Reluctantly, I also will admit to wanting to ensure the principals knew who was in charge because in all three of my superintendencies I had been hired from outside. In my early days, I was more concerned about having school board support for reassignments than having principals' agreement with the new assignment. While these factors have some validity, I have come to realize several other more important factors that need to be included in the decision-making mix.
Inhibiting Factors
Before discussing these additional factors, I want to describe a major problem with principal pay and promotion practices that inhibits well-meaning principal reassignments. Throughout my career, the overriding principle for principal reassignments was to match strength with need. Our strongest principals, I thought, should be assigned to schools with the greatest needs.
In many school systems, principal pay is tied to the number of students (or the number of staff members). In many urban districts, the larger schools tend to be the newer schools built in the outlying areas; the older inner-city schools usually are smaller. As such, the promotion path is from small, inner-city schools out to the suburbs. Even if the pay schedule is not tied to size, principals frequently are rewarded by being assigned to open a new school.

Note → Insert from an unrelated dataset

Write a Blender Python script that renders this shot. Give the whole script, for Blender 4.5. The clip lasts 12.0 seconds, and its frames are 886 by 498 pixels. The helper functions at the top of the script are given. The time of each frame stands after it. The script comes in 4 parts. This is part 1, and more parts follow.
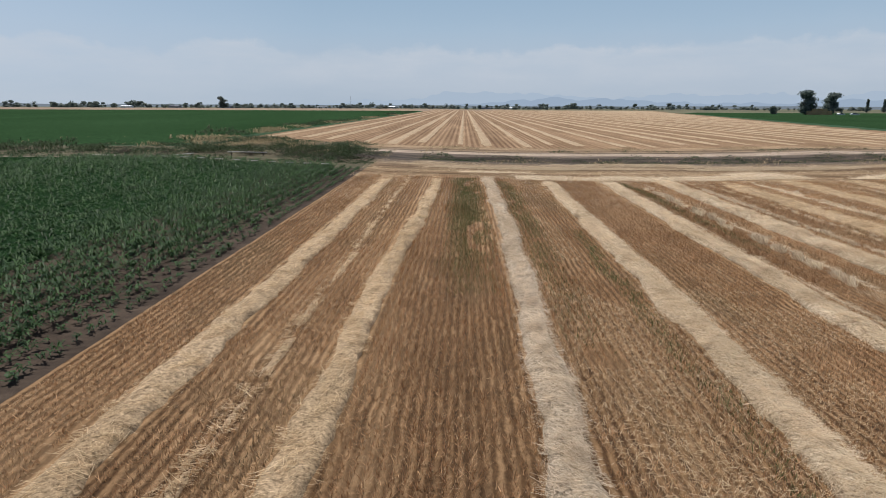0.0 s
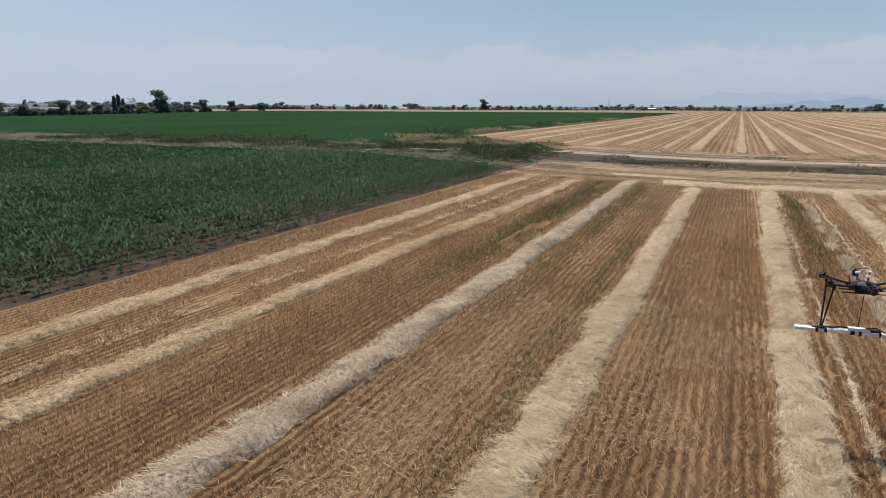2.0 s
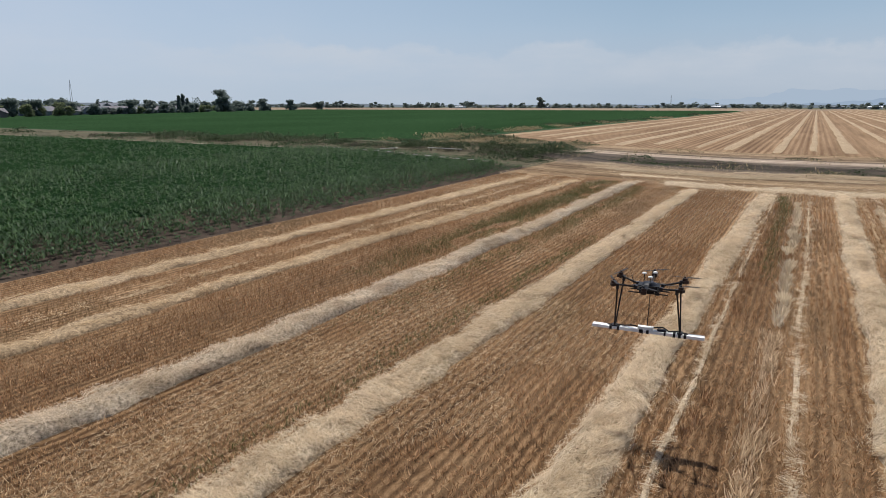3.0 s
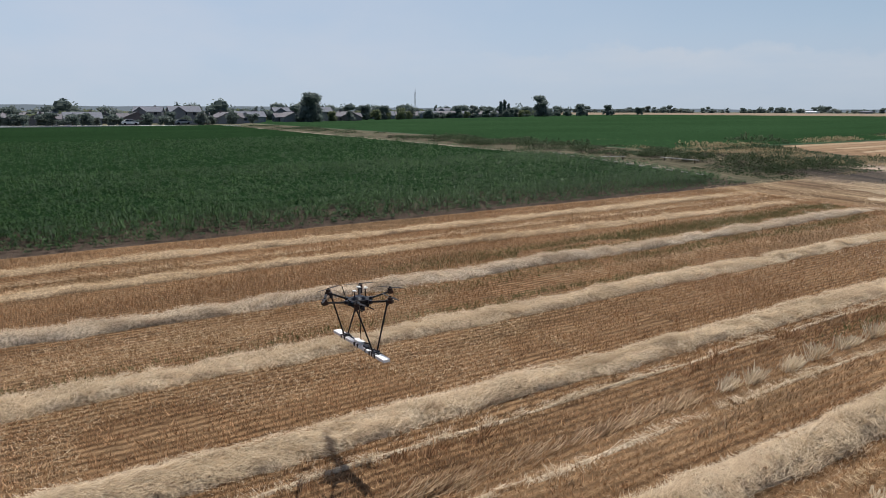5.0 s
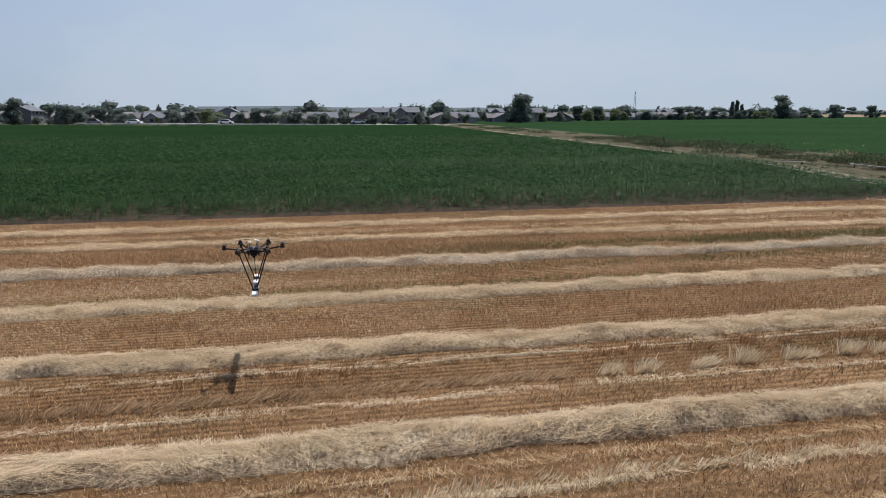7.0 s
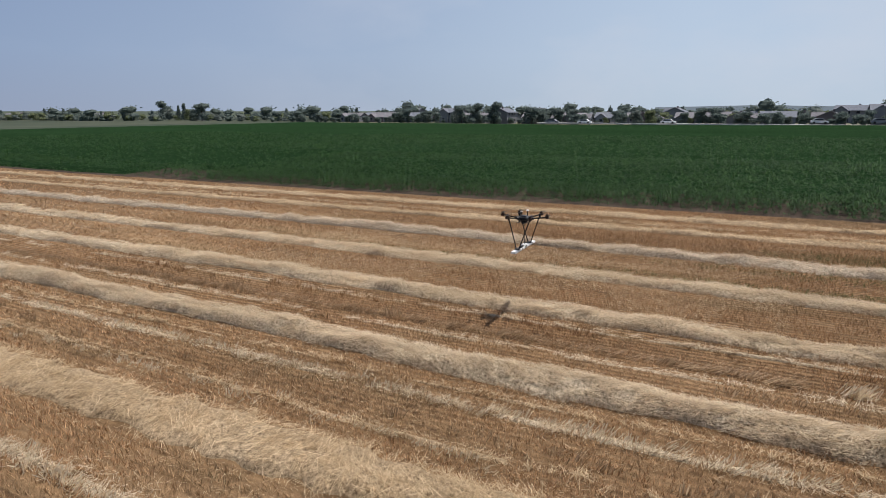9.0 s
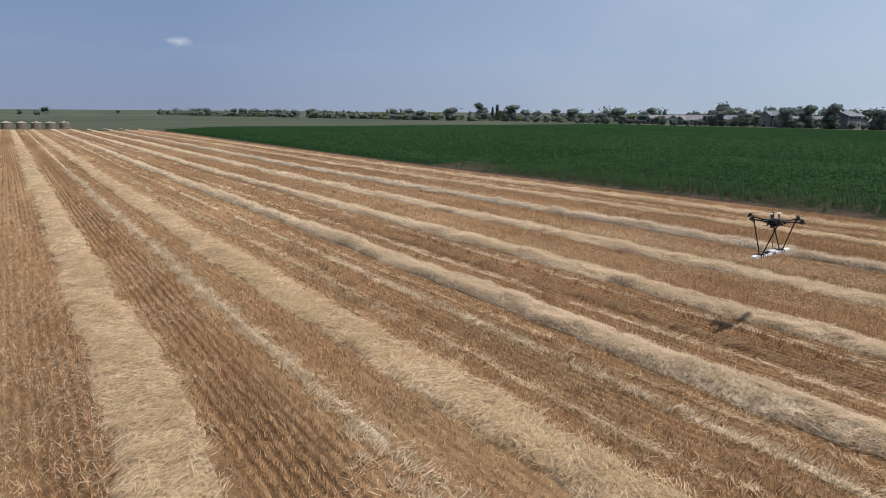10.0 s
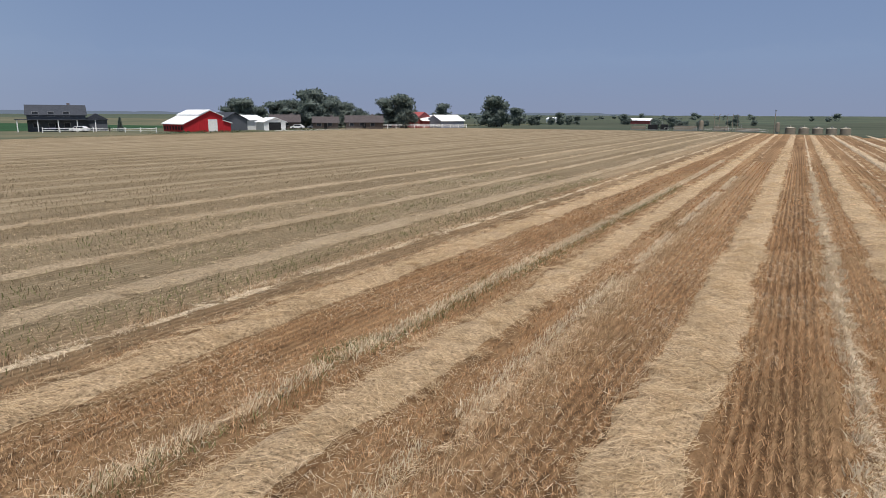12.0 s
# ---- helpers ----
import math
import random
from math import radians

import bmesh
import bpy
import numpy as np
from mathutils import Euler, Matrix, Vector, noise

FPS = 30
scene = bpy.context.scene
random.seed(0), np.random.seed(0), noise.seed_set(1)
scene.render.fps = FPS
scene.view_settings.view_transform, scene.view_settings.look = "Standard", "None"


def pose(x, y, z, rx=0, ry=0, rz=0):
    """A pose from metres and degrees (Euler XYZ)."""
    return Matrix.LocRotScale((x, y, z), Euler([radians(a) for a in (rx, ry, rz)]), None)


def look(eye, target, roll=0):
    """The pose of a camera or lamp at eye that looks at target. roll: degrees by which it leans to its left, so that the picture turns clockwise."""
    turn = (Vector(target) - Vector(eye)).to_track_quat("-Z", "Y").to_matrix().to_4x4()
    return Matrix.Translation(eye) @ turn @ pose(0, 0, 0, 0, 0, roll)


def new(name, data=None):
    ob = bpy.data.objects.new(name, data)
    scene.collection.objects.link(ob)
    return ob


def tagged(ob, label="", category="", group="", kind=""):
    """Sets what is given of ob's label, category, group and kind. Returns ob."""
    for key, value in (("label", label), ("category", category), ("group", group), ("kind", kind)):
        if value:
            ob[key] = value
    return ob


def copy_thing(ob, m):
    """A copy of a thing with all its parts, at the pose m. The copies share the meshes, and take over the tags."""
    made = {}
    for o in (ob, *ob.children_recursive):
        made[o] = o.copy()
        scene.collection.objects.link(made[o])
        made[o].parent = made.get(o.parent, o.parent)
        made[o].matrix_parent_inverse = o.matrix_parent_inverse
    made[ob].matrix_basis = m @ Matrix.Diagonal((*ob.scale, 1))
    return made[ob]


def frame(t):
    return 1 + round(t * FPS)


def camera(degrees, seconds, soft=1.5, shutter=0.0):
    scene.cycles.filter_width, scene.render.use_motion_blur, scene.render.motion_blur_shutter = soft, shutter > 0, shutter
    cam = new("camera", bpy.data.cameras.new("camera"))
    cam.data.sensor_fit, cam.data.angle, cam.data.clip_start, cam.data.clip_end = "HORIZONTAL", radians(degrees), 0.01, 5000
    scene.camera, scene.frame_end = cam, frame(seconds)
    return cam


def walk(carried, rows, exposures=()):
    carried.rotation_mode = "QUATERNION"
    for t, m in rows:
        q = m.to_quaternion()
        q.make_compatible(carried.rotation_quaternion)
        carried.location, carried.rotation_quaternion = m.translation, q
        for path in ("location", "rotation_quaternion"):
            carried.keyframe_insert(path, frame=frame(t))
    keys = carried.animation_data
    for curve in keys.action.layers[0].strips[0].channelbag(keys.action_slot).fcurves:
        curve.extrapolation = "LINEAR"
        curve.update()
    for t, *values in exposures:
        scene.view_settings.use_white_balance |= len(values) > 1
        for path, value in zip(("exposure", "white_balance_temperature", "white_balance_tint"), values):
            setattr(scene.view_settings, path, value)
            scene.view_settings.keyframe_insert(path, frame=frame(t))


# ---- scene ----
cam = camera(70.61, 12.0, soft=0.65)
PATH = [
    (0, (0.215, -2.674, 5.199), (0.152, -0.722, 4.766), 0.21),
    (0.5, (2.292, -2.482, 5.167), (2.220, -0.531, 4.735), 0.13),
    (1, (4.372, -2.255, 5.090), (4.287, -0.304, 4.661), 0.02),
    (1.5, (6.329, -2.225, 5.076), (5.921, -0.315, 4.647), 0.24),
    (2, (8.366, -2.141, 5.123), (7.543, -0.370, 4.693), 0.25),
    (2.5, (10.347, -1.782, 5.138), (9.397, -0.075, 4.710), 0.07),
    (2.7, (11.124, -1.619, 5.189), (10.158, 0.078, 4.757), 0.11),
    (4.3, (16.859, 3.570, 5.451), (15.519, 4.992, 5.023), 0.37),
    (4.5, (17.524, 3.946, 5.459), (16.049, 5.226, 5.031), 0.39),
    (5, (19.124, 5.092, 5.470), (17.449, 6.100, 5.044), 0.34),
    (5.5, (20.479, 6.397, 5.462), (18.768, 7.340, 5.036), 0.39),
    (6, (21.660, 7.815, 5.441), (19.935, 8.734, 5.016), 0.40),
    (6.5, (22.620, 9.087, 5.428), (20.818, 9.844, 5.002), 0.47),
    (7, (23.418, 10.283, 5.371), (21.500, 10.655, 4.944), 0.50),
    (7.5, (23.950, 11.300, 5.269), (21.996, 11.311, 4.843), 0.55),
    (7.7, (24.043, 11.743, 5.215), (22.093, 11.615, 4.792), 0.31),
    (9.3, (25.068, 15.059, 5.192), (23.460, 13.951, 4.762), 0.10),
    (9.5, (24.994, 15.435, 5.137), (23.477, 14.203, 4.709), 0.25),
    (10, (24.543, 16.171, 4.942), (23.435, 14.562, 4.516), 0.38),
    (10.3, (24.198, 16.588, 4.857), (23.487, 14.768, 4.431), 0.37),
    (10.5, (23.952, 16.902, 4.811), (23.528, 14.993, 4.388), 0.33),
    (11, (23.159, 17.384, 4.716), (23.350, 15.438, 4.296), 0.25),
    (11.5, (22.395, 17.601, 4.700), (22.990, 15.739, 4.280), 0.18),
    (12, (21.841, 17.279, 4.687), (22.795, 15.571, 4.269), 0.25),
]
walk(cam, [(t, look(eye, target, roll)) for t, eye, target, roll in PATH], [(0, -0.14), (7.5, -0.15), (10, -0.08), (12, -0.12)])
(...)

In either setting, the culture and public perception works against putting the strongest and highest-performing principals in schools that exhibit the greatest needs. (This problem is compounded by the practice that many of us have with our teacher transfer procedures that result in having more inexperienced teachers in our more difficult schools.)
Matching Strengths
Today, I have altered my beliefs as they relate to principal rotation. The school system's overriding purpose is to create the capacity to support change at the local school level with each school as the unit for change. Change is a long-term process so that creating an appropriate culture at each school is critical to a school's success. Site administrators must buy in to good ideas at the system level for ideas to take hold and produce results.

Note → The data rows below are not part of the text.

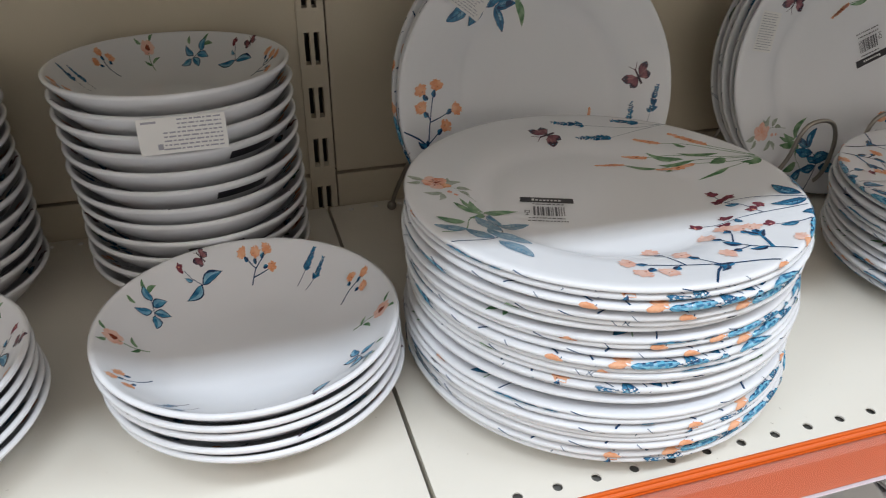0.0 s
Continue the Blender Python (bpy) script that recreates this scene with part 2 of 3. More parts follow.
def film(section, x0, x1):
    """A thin flexible sheet along x, its face to the aisle."""
    bm = bmesh.new()
    ends = [[bm.verts.new((x, y, zz)) for y, zz in section] for x in (x0, x1)]
    for k in range(len(section) - 1):
        bm.faces.new((ends[0][k + 1], ends[1][k + 1], ends[1][k], ends[0][k]))
    return bm


def prism(section, x0, x1):
    """A bar along x with a (y, z) section."""
    bm = bmesh.new()
    ends = [[bm.verts.new((x, y, zz)) for y, zz in section] for x in (x0, x1)]
    n = len(section)
    for k in range(n):
        j = (k + 1) % n
        bm.faces.new((ends[0][k], ends[0][j], ends[1][j], ends[1][k]))
    bm.faces.new(ends[0][::-1])
    bm.faces.new(ends[1])
    bmesh.ops.recalc_face_normals(bm, faces=bm.faces)
    return bm


FONT_TILT = math.degrees(math.atan2(0.0325, 0.0071))


def ticket_text(parent, body, size, x, drop, z, mat, spread=1.0):
    """Words on the slope of a price rail, drop metres below its top."""
    cu = bpy.data.curves.new("words", "FONT")
    cu.body, cu.size, cu.align_x, cu.extrude = body, size, "CENTER", 0.0001
    ob = bpy.data.objects.new("words", cu)
    me = bpy.data.meshes.new_from_object(ob)
    bpy.data.objects.remove(ob)
    me.transform(pose(x, -0.0150 - 0.0071 * drop / 0.0325 - 0.0016, z - 0.0065 - drop, FONT_TILT, 0, 0) @ Matrix.Diagonal((spread, 1, 1, 1)))
    me.materials.append(mat)
    o = new("lettering", me)
    o.parent = parent
    return o


def shelf_board(x0, x1, z, tickets=(), label="cream powder-coated steel shelf with a perforated front edge"):
    sh = thing("shelf", label, "shelf", "shelves", "structure")
    part("board", boxed(x0, x1, 0.0125, WALL_Y - 0.004, z - 0.030, z), SHELF, sh)
    part("perforated_strip", perforated(x0, x1, z), SHELF, sh)
    part("front_channel", prism([(-0.0105, z), (-0.0105, z - 0.0012), (-0.0085, z - 0.0016), (-0.0085, z - 0.030), (0.0125, z - 0.030), (0.0125, z - 0.0285), (-0.0070, z - 0.0285), (-0.0070, z - 0.0012)], x0, x1), SHELF, sh)
    # added block just under the holes; its grey carries their inner shade
    part("channel_floor", boxed(x0, x1, -0.006, 0.012, z - 0.027, z - 0.0042), HOLE_SHADE, sh)
    return sh, list(price_rail(sh, x0, x1, z, tickets, TICKET if z < 0.9 else INSERT))


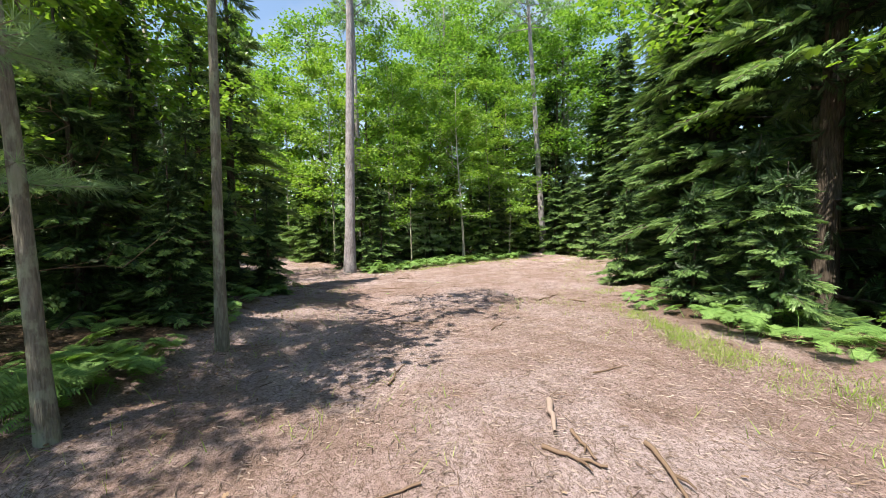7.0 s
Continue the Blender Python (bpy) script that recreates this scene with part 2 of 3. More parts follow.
LEFT = [(-9.5, -8), (-8.0, 0), (-6.3, 5.5), (-4.9, 7.6), (-3.8, 8.7), (-2.7, 10.1), (-2.1, 11.2), (-1.8, 12.4), (-1.4, 13.5), (-1.4, 14.8), (-1.95, 16.4), (-2.6, 18.0),
        (-4.0, 19.7), (-7.0, 20.6), (-11, 22.2), (-17, 25.6), (-22, 30)]
MID = [(-22, 33.5), (-17, 33.6), (-12, 31.0), (-7.6, 28.2), (-4.0, 24.9), (-3.2, 24.0), (-2.2, 24.6), (-0.6, 26.2), (1.2, 27.9),
       (3.2, 29.3), (5.0, 31.5), (7.4, 35)]
RIGHT = [(9.4, 34.5), (8.6, 31), (8.0, 27.5), (7.0, 25.0), (5.3, 21.4), (4.5, 19.0), (3.55, 16.6), (3.45, 15.0), (4.1, 13.5),
         (5.4, 12.0), (6.5, 9.6), (9.0, 6.5), (11, 0), (12, -8)]
TRACK = np.array(LEFT + MID + RIGHT, float)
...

This is true for staff as well as for principals. I now negotiate with a principal when I decide to reassign him or her to a difficult assignment. I would be very reluctant to move a principal "kicking and screaming"--at least privately--to a challenging assignment and expect his or her enthusiastic leadership to produce dramatic results. I now frame the reassignment as a compliment for the individual to be considered so competent as to be given a challenging assignment.

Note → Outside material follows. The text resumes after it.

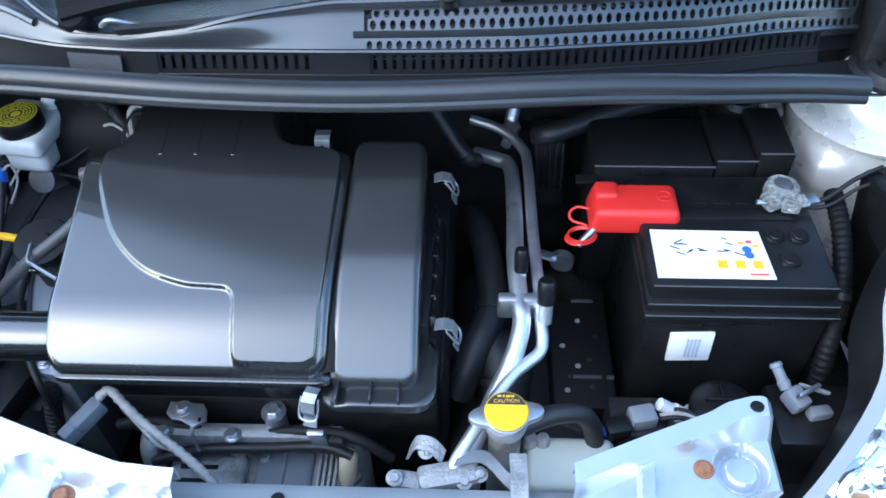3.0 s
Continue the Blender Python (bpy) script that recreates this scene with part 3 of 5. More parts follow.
part("edge_bead", tube([cowl_at(x, 0.52) + Vector((0, 0, 0.0)) for x in [-0.62 + 0.03 * i for i in range(11)]], 0.005, 8, 3), COWL, cowl)
part("edge_bead", tube([cowl_at(x, 1.0) for x in [-0.62 + 0.03 * i for i in range(42)]], 0.003, 8, 3), COWL, cowl)
part("vent_bridge", grid([[slot_at(x, v) + Vector((0, -0.006, 0.001)) for x in (-0.282, -0.253, -0.224)] for v in (0.1, 0.5, 1.0, 1.0)], thick=0.002), HOSE, cowl)
for x, v in ((-0.402, 0.03), (0.126, 0.05)):
    p = cowl_at(x, v)
    part("clip_pin", lathe([(0.0, -0.002), (0.011, -0.002), (0.012, 0.003), (0.009, 0.008), (0.0095, 0.012), (0.006, 0.016), (0.0, 0.0165)], p, (0, -0.35, 0.94), 20), BLACK, cowl, "black push-in clip")
part("sealing_strip", tube([seal_at(x) for x in [-0.642 + 0.0488 * i for i in range(26)]], 0.0125, 14, 4), SEALER, cowl, "grey-black rubber sealing strip")
part("seal_lip", tube([seal_at(x) + Vector((0, -0.009, -0.009)) for x in [-0.642 + 0.0488 * i for i in range(26)]], 0.0065, 12, 4), SEALER, cowl)
# dark sheet added below the perforations so the holes stay black
part("vent_blackout", grid([[cowl_at(0.02 + 0.02 * i, v) + Vector((0, 0.004, -0.012)) for i in range(31)] for v in (0.2, 0.6, 1.0)], thick=0.002), BLACK, cowl)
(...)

I also am convinced that long-term goal setting is not compatible with short-term leadership, and the increased empowerment of local school advisory councils in school improvement planning suggests longer tenure for principals.
I no longer believe principals are interchangeable parts to be moved around just for the reasons mentioned here. (Wasn't that one of the many criticisms of the Vietnam War--the practice of bringing randomly assigned replacement troops without any regard for the unity, morale and bonding that occurs in training together?)
I believe we need to do what is best for children, and to do so we need to match strength with need. Our strongest principals need to be in schools with the greatest challenges. In blending both sets of assumptions, I still believe in periodic reassignment of principals, but less and later.
Paul Hagerty is superintendent of the Seminole County Public Schools, 400 E. Lake Mary Blvd., Sanford, Fla. 32773.